The most intuitive way to implement movement in a game is to modify a character's position in your update loop based on their keypresses:
func Update() {
if keyboard.isDown("d") {
x += 10
}
}
In very early arcade games this is the approach that was used. On a computer with a fixed clock speed and an operating system without process switching you can get away with this approach. However, on modern computers, this approach will cause the game to run faster or slower depending on how fast the player's computer is running. This is usually a problem in most games as you want the experience to be consistent, but it's especially bad in networked multiplayer games.
delta time
Measuring the time it took to render a given frame of your game can be used to solve this issue, but it is not without drawbacks.
This time measurement is usually referred to as "delta time". If your game is running at 60fps your delta time will be 1/60th of a second. Now instead of defining your speed in terms of "pixels per frame" you can define it in terms of "pixels per second":
func Update() {
if keyboard.isDown("d") {
x += 600 * delta
}
}
I've changed the speed to be 600 pixels per second, if the initial example was expected to run at 60fps these should be equivalent.
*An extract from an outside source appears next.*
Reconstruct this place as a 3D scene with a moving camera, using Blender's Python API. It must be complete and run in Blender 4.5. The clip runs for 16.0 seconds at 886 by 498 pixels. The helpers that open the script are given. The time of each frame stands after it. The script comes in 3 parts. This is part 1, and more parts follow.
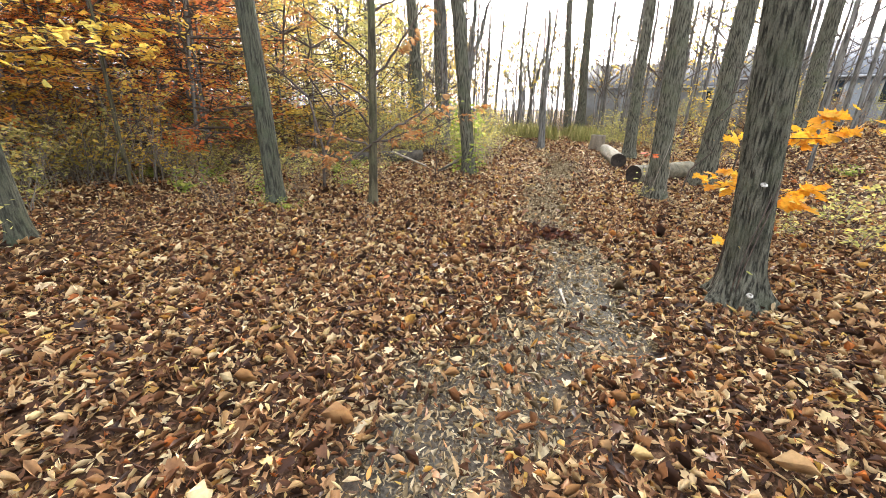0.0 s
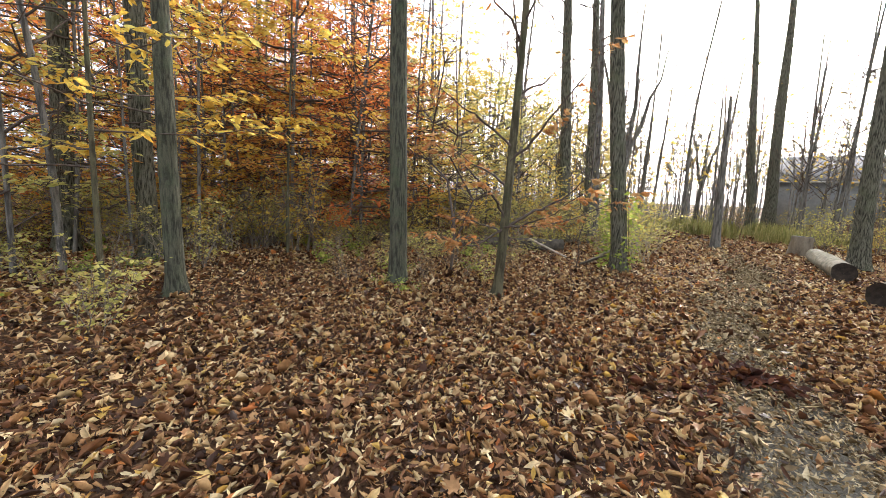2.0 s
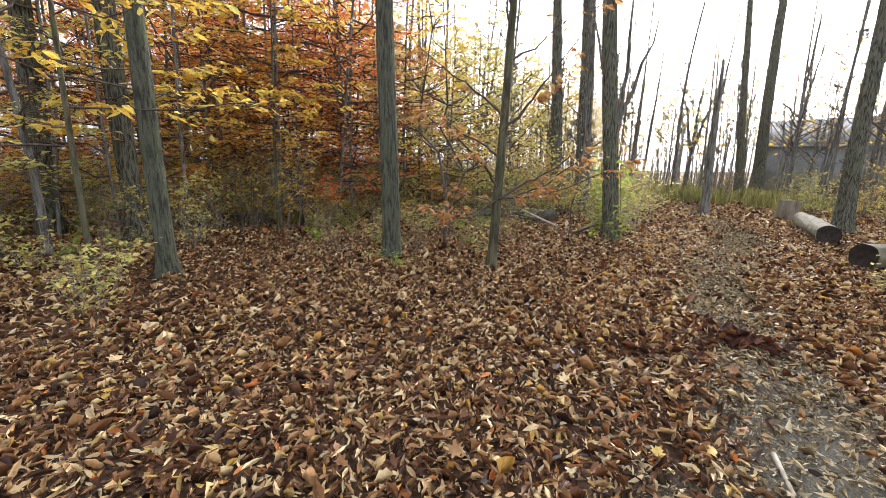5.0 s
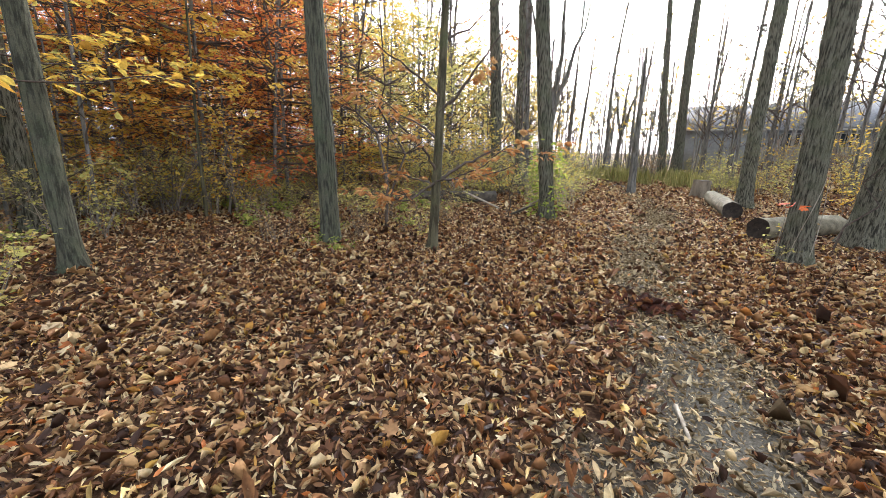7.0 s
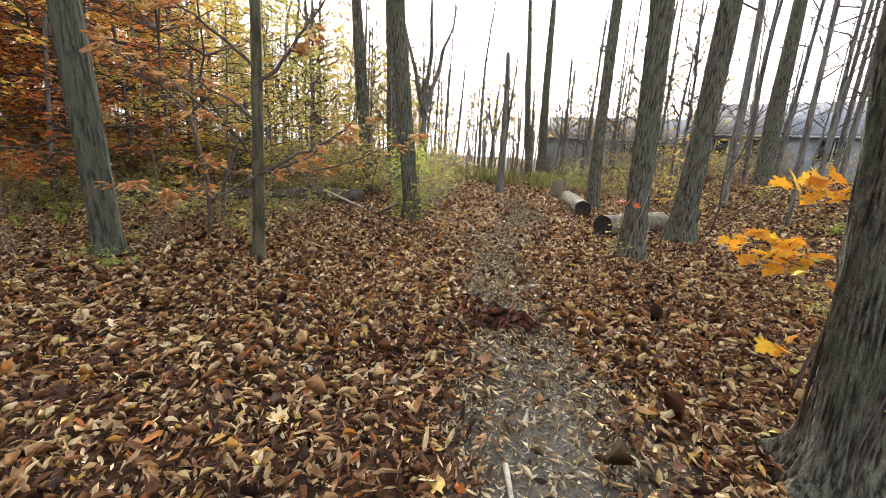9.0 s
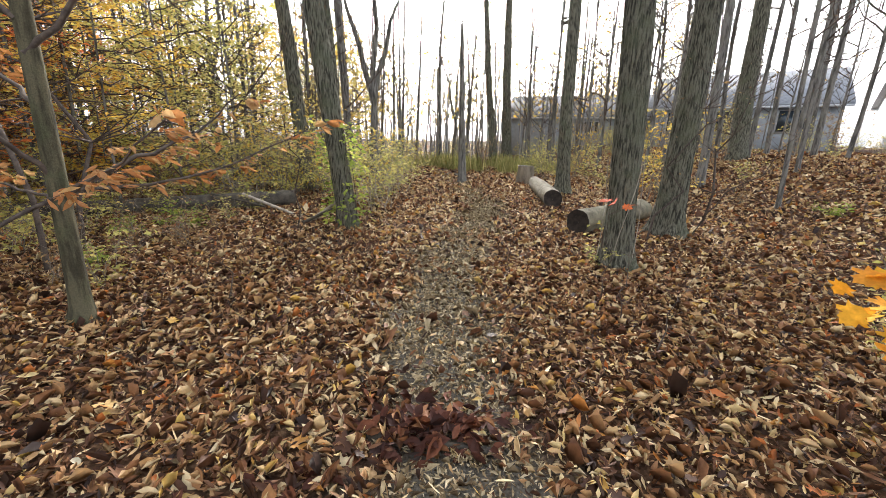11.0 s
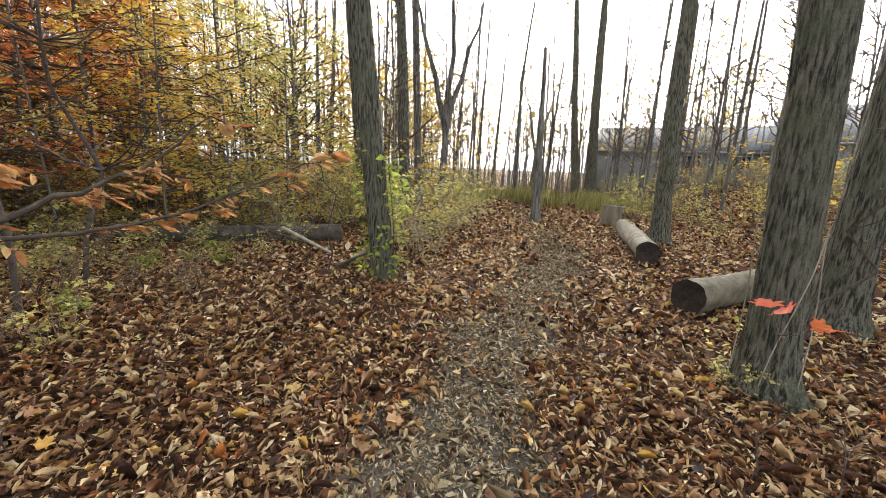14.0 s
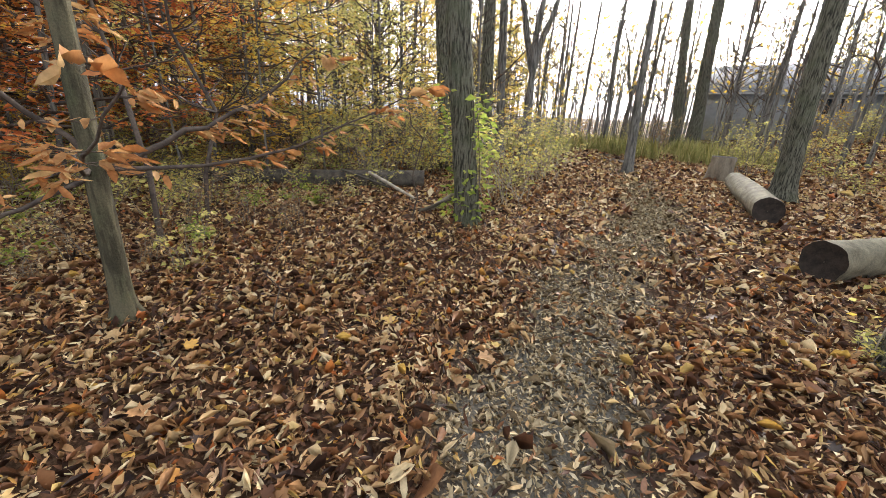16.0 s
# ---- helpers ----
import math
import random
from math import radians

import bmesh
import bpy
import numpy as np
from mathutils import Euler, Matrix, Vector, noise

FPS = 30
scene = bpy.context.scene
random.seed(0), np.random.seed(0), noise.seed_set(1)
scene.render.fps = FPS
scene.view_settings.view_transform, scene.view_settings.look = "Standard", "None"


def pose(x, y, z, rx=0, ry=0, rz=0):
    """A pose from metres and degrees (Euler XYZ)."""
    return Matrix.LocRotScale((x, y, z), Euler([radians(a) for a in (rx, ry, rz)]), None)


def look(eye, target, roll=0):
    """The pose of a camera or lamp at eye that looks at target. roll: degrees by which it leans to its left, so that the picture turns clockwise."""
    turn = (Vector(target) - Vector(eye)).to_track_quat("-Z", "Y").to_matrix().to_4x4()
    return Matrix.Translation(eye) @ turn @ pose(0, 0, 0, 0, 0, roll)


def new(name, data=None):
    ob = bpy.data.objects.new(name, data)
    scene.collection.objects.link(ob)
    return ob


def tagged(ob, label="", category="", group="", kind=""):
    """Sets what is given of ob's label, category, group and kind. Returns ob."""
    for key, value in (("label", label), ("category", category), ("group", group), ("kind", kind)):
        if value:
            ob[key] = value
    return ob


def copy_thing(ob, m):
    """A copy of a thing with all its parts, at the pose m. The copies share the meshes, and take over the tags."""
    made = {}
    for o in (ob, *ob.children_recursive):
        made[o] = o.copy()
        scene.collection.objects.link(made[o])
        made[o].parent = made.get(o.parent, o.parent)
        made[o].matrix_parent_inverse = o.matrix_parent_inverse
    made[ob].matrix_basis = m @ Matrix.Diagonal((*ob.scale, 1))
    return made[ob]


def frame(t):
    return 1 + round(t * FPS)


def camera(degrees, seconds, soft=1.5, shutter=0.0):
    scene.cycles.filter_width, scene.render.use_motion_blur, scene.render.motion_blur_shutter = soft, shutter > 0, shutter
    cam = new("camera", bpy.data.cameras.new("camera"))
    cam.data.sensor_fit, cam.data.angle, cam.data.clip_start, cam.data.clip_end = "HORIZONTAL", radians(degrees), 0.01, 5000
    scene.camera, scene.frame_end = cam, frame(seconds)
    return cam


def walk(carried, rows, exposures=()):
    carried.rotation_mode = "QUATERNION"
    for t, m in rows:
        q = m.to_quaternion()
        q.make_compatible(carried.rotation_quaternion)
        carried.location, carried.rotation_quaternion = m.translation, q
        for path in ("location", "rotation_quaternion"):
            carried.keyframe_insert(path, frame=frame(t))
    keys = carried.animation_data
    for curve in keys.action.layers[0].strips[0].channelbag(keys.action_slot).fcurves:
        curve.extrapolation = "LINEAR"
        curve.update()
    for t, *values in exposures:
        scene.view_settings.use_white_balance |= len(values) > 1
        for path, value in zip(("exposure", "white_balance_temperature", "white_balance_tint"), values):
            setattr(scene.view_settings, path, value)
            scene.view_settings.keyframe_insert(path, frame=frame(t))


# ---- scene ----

This system works well and most games in the wild use it, but there are two major issues with using delta time.
low frame rates
In the example above, when the game is running at 60fps the character moves at a rate of 10 pixels per frame, at 30fps it's 20 pixels per frame, and at 120fps it'll be just 5 pixels per frame, but what about at 10 fps? 60 pixels in a single frame? What happens if your walls are say, 32 pixels wide and your collision detection simply checks if the new location is within a wall? Your lagging player can now skip through walls.
There are of course many different ways to address this problem, but ultimately the more complex your games physics the harder it will be to avoid situations where the physics break down as the game lags. Painfully, your game is also probably more likely to lag with more complex physics being computed every frame...
complexity
In the simply example I gave above using delta time correctly is trivial, but this is not always the case when you have non-linear physics calculations:
fixed timesteps
The other broad approach for solving these issues is to used a fixed timestep.
https://gafferongames.com/post/fix_your_timestep/
The idea is to advance your physics simulation by a fixed amount at a time. If the real time that passed between two frames is less than the fixed timestep, we simply don't advance the physics simulation at all. If it is more, we advance the physics simulation multiple times until we catch up.
Your rendering code meanwhile runs separately from your physics code which could be slower or faster than the target framerate.
You no longer need to worry about the complexity of delta time and you will avoid issues related to low frame rates, but this comes with tradeoffs... You now have a situation where your physics process could move the character 0, 1, or 2 times per display frame. This results in your character "jumping" a tiny bit when moving around.
You can solve that by interpolating between your current and previous position, but this will introduce a slight amount of lag. Generally this is worth it; especially in a 3D game.